Creyeron entonces algunos hombres que la nueva ciudad calmaría los deseos de todos los seres y así fue como, de cruzar raíces que surgían de la tierra, me encontré circulando por una autovía que alegraba a sus usuarios con la mejor música de la historia. La autovía reproducía música y recordaba a los giradiscos de épocas pasadas.
En cada pista se escuchaba un género musical diferente y claro está que los usuarios elegían la pista más popular en los medios de recreación social, sin importarles el destino ni el tiempo que tomaba el trayecto, aunque, eso sí, la mayoría de los usuarios, sin saber el porqué, terminaban en la zona de consumo de la ciudad.
Para acceder a esta pista que no llegaba a ningún lugar, los usuarios leían los avisos sobre el peligro que entrañaba optar por esta elección ya que, como digo, nunca más se supo de los que por allí se desplazaban.

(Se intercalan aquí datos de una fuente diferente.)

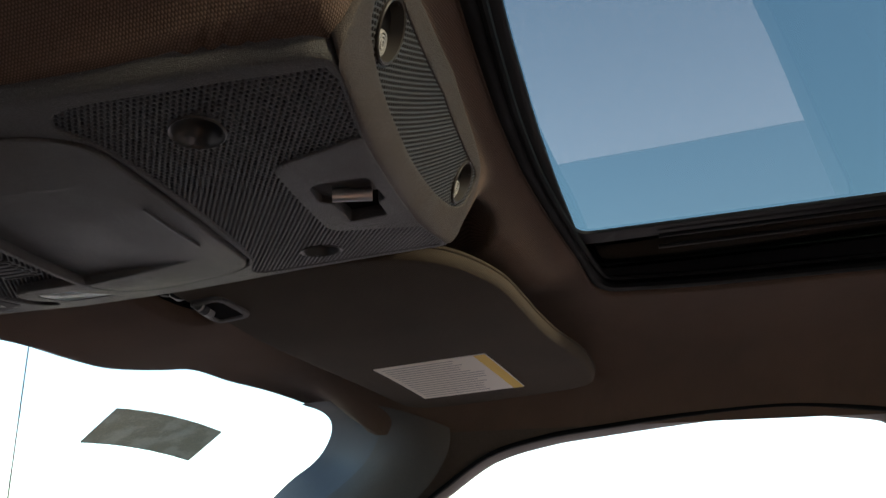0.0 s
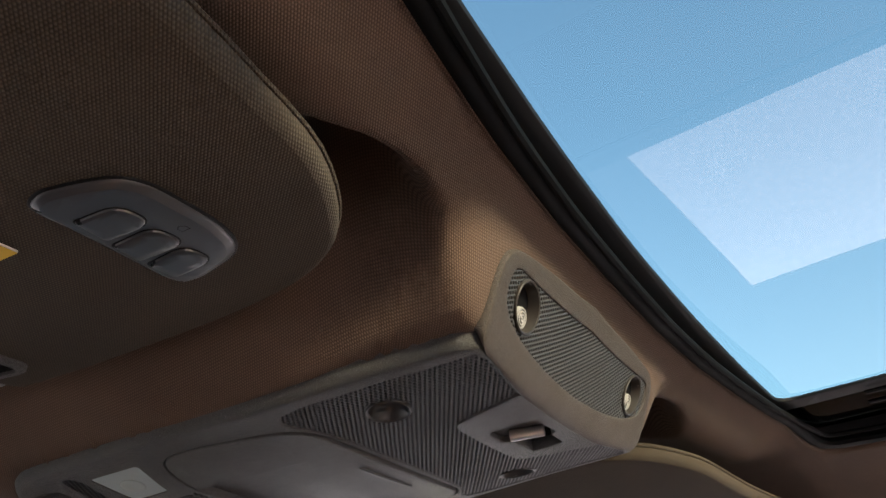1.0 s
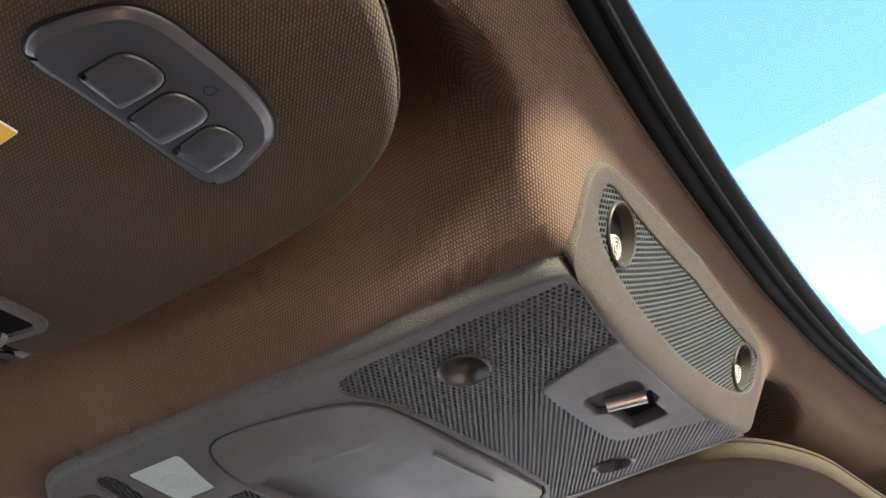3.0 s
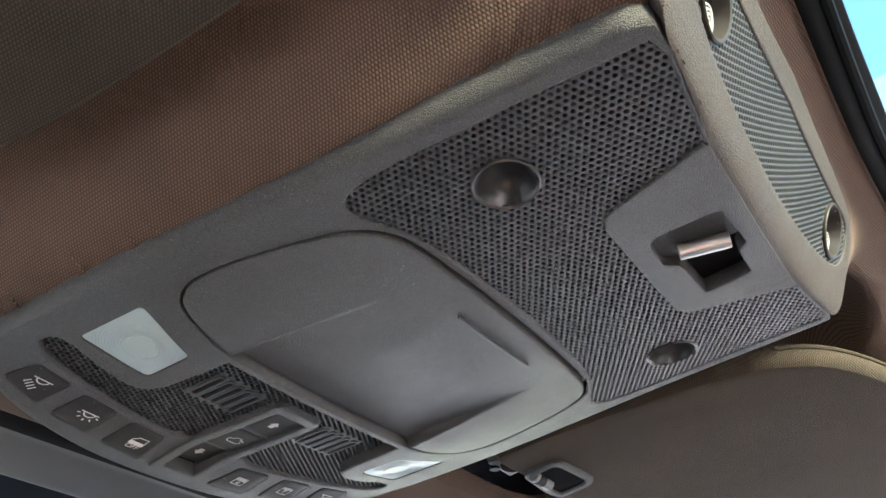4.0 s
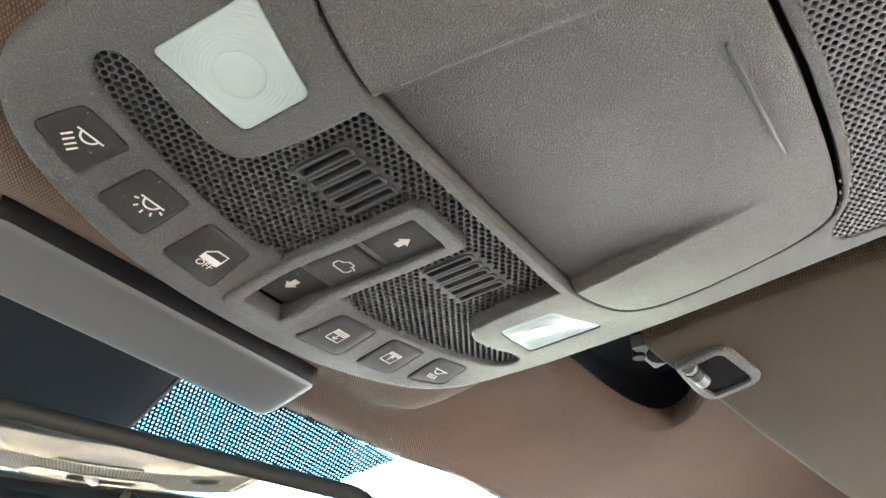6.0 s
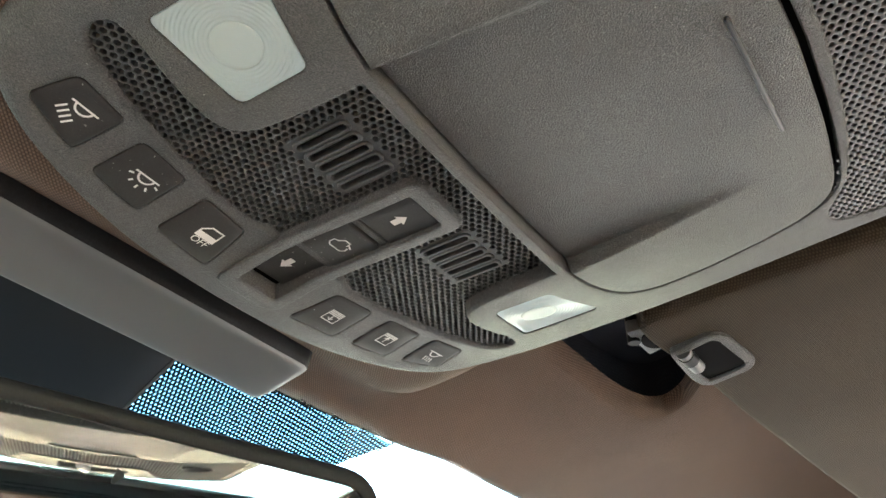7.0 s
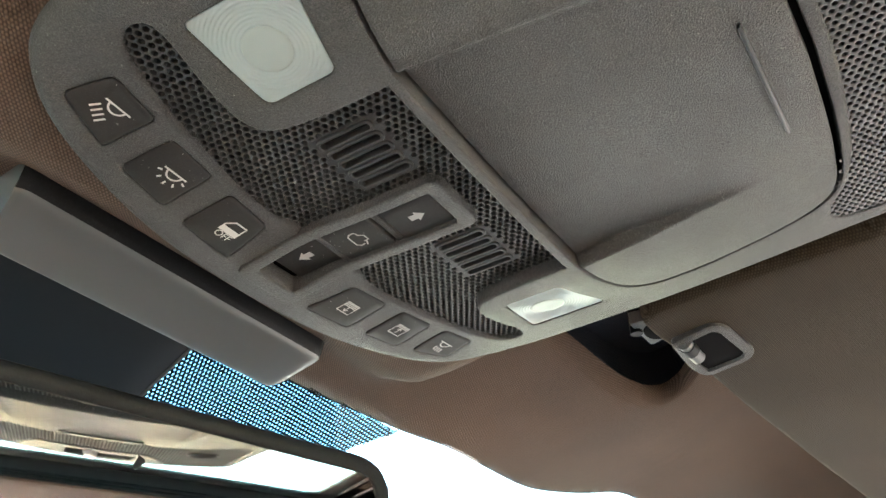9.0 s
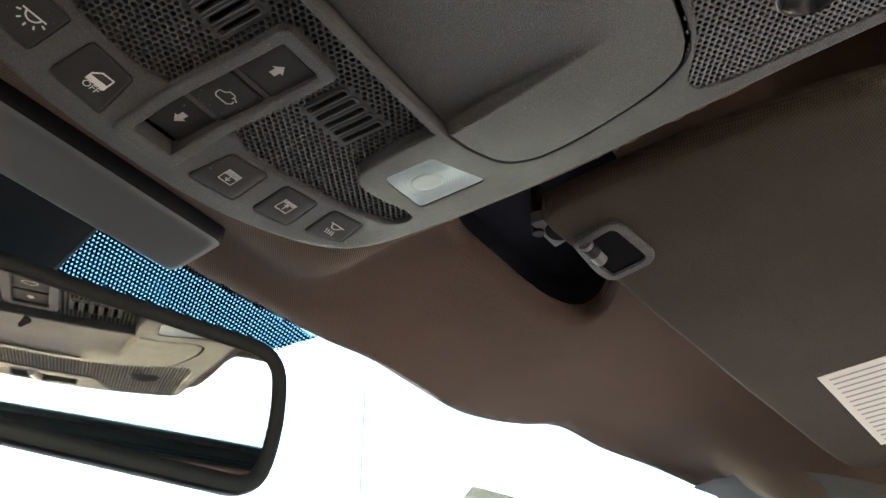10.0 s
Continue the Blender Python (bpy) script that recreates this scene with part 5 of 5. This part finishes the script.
rs = part("roof_skin", bm, M_BODY)
tagged(rs, "painted steel roof skin over the headliner", "roof", "", "structure")


def seat(x):
    st = thing("front_seat", (x, -0.62, -1.05), "brown leather front seat with a headrest", "seat", "front seats")
    part("cushion", box_bm((x - 0.26, -0.72, -1.05), (x + 0.26, -0.18, -0.70), 0.06, 4), M_SEAT, st, wide=False)
    bm = box_bm((x - 0.25, -0.92, -0.78), (x + 0.25, -0.72, -0.32), 0.07, 4)
    bmesh.ops.rotate(bm, verts=bm.verts, cent=(x, -0.75, -0.75), matrix=Matrix.Rotation(radians(12), 3, "X"))
    part("backrest", bm, M_SEAT, st, wide=False)
    bm = box_bm((x - 0.14, -1.02, -0.33), (x + 0.14, -0.90, -0.16), 0.05, 4)
    part("headrest", bm, M_SEAT, st, wide=False)
    for d in (-0.07, 0.07):
        part("post", tube([(x + d, -0.95, -0.42), (x + d, -0.96, -0.26)], 0.006, 8), M_CHROME, st, "steel headrest post", wide=False)


seat(-0.42)
seat(0.42)
# rear bench, its colour raised to work as a reflector for the roof
rb = thing("rear_bench", (0, -1.7, -1.05), "rear bench seat, made very pale to bounce light forward", "seat")
part("cushion", box_bm((-0.70, -1.85, -1.05), (0.70, -1.35, -0.70), 0.06, 4), M_BENCH, rb, wide=False)
part("backrest", box_bm((-0.70, -2.05, -0.80), (0.70, -1.85, -0.25), 0.06, 4), M_BENCH, rb, wide=False)

# ---- outside ----
bm = bmesh.new()
bmesh.ops.create_grid(bm, x_segments=2, y_segments=2, size=400.0)
bmesh.ops.translate(bm, verts=bm.verts, vec=(0, 0, -ZO))
g = part("ground", bm, M_GROUND, wide=False)
tagged(g, "pale sunlit concrete ground", "ground", "", "structure")
# unseen dark patch, added to bound the bright reflection in the sunroof glass
bm = slab([(2.45, 0.14), (4.10, -0.09), (4.14, -1.6), (4.3, -3.2), (7.6, -3.2), (7.6, 1.4), (2.45, 1.4)][::-1], lambda x, y, u: (x, y, u - ZO), 0.012, 0.0, 0.001)
rd = part("reflection_patch", bm, M_REFLECT_DARK, wide=False)
tagged(rd, "dark ground patch added to shape the sunroof's reflection", "pavement", "", "structure")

En la Vía del silencio, que también hoy así se llama, se oía el viento que penetraba por las grietas y se apreciaba el cambio de estación por alguna hoja parda que permanecía en el exterior de la cúpula de cristal y por las sombras de las golondrinas que allí se reflejaban cuando migraban.
Advirtieron pronto los guardianes de la autovía que el número de individuos que por esa pista desaparecían era ya muy superior al número de golondrinas en sus ciclos migratorios. No me sorprendió, pues, que en la bóveda de la pista de los que no regresaban jamás se proyectasen pensamientos de escritores que ya se daban por desaprendidos y de imágenes cálidas que evocaban al perro de la familia jugando con el papel del baño o el de la abuela bordando las iniciales de sus nietos en unos calcetines ya consumidos.
Debo ver, también, las ruinas del cine para encontrar una emoción tan positiva como la que sentí el día en que, tras alejarse las nubes, vimos por primera vez el puente, ese puente que uniría ya para siempre la canción que nos adormecía cada día la acústica de la ciudad con las situaciones novedosas que exige la vida. Sí, ese pequeño cine que desde mucho antes de que existiera la gran cúpula nos dotó de curiosidad. No veíamos las imágenes, solamente escuchábamos los sonidos detrás de las ventanas y esos sonidos tan lejanos, como la tan lejana visión del puente, me llegan aún hoy.
Tan solo fue una pequeña hoja de color pardo la que nos impulsó a encontrar una de las mayores gratificaciones de la vida: la libertad.